— start —
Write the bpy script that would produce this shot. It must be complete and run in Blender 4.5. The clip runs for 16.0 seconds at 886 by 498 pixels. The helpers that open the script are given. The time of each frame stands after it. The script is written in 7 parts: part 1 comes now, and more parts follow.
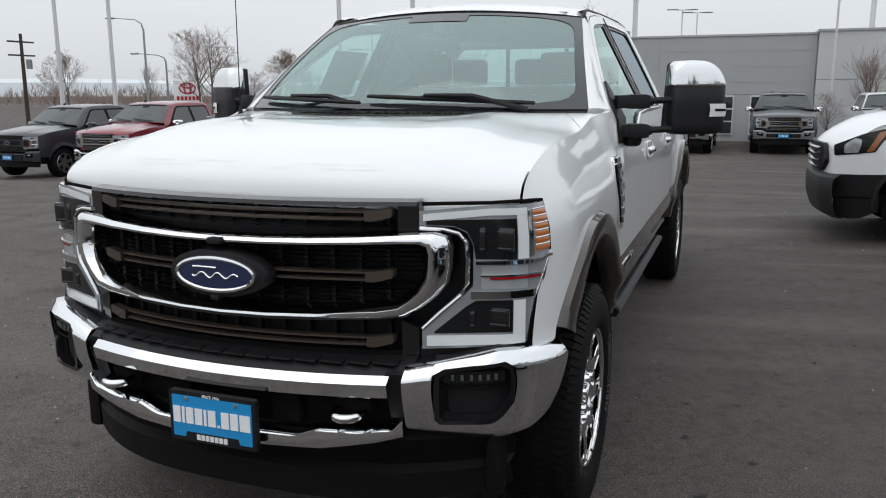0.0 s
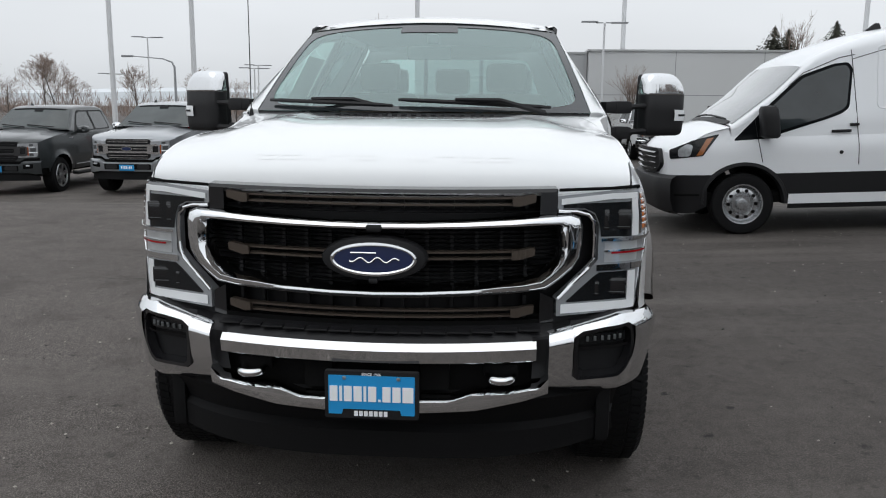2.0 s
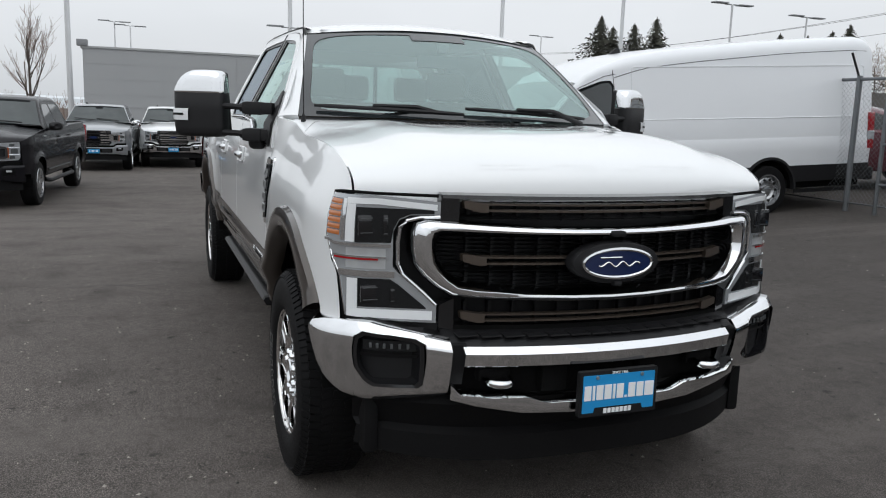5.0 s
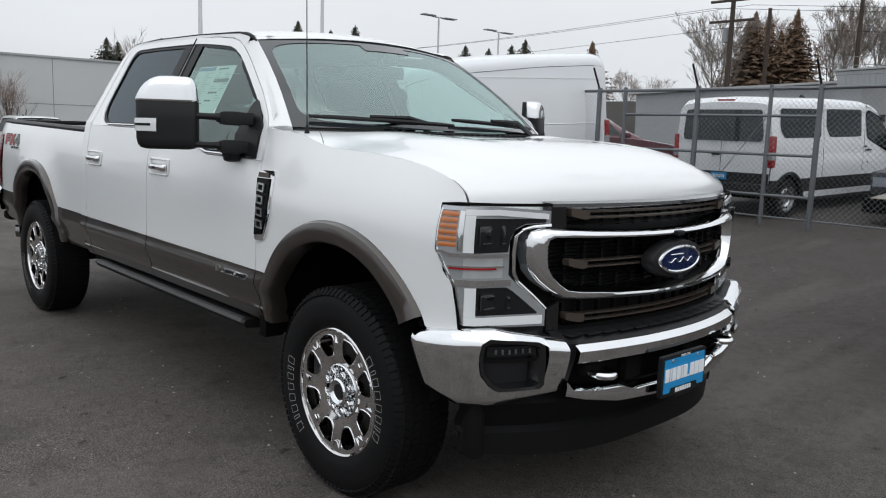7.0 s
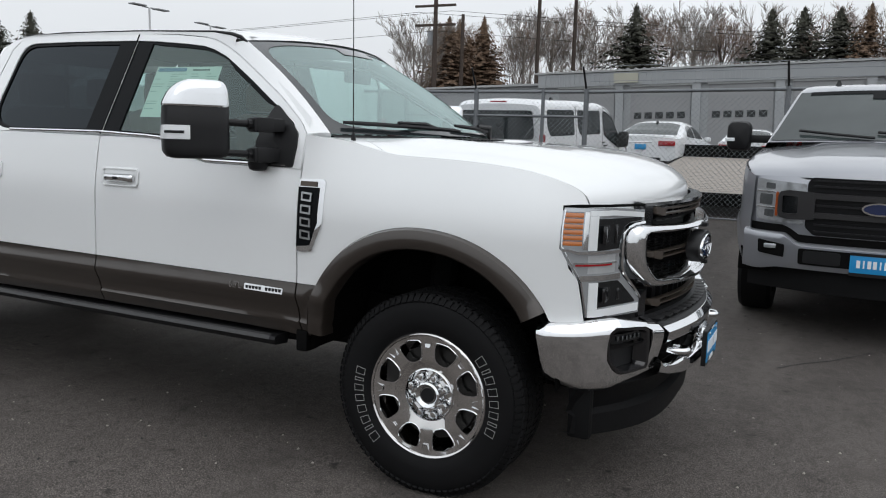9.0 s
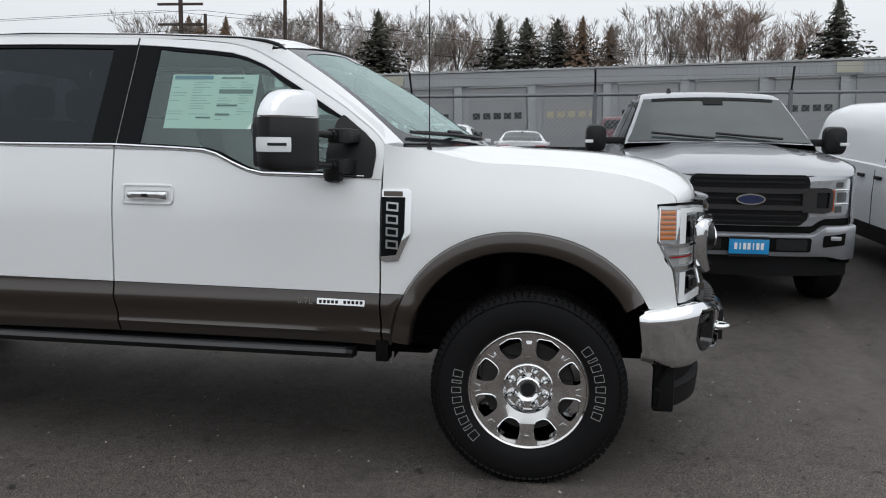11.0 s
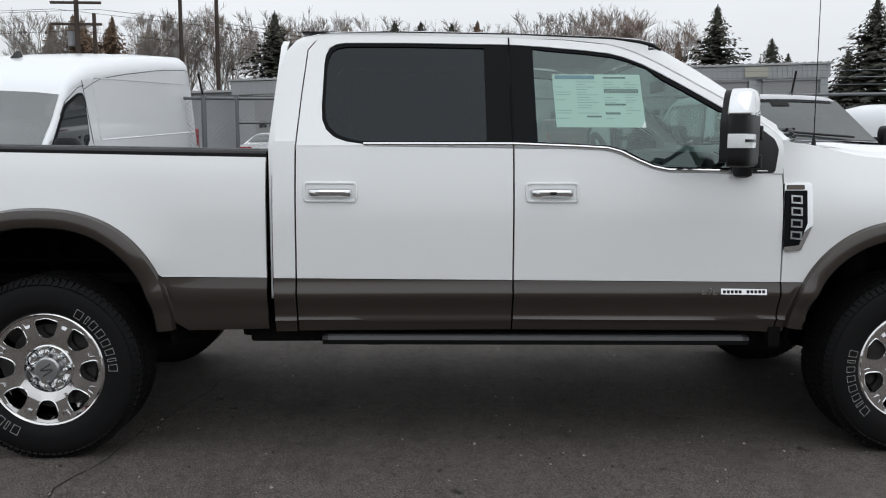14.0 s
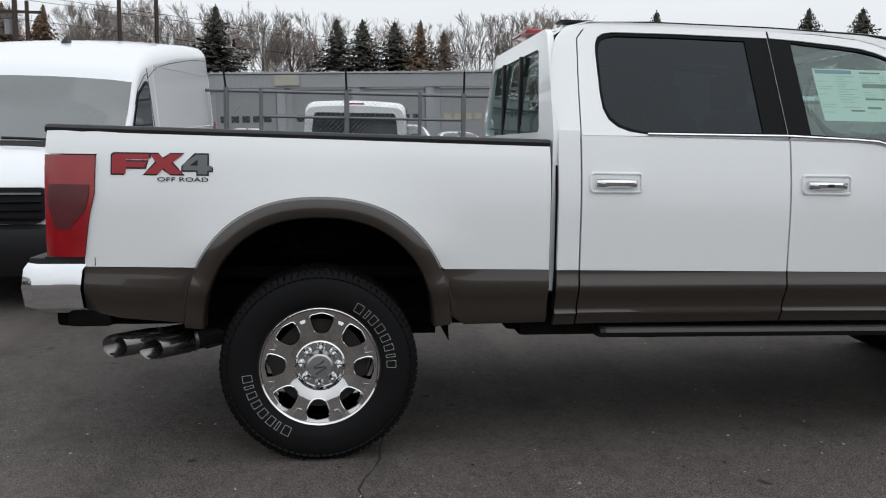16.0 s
— end —
- _Objective_
Images should not appear in the copy; retype the listing above exactly.

- _Written solution_
Write the bpy script that would produce this shot. It must be complete and run in Blender 4.5. The clip runs for 16.0 seconds at 886 by 498 pixels. The helpers that open the script are given. The time of each frame stands after it. The script is written in 7 parts: part 1 comes now, and more parts follow.
0.0 s
2.0 s
5.0 s
7.0 s
9.0 s
11.0 s
14.0 s
16.0 s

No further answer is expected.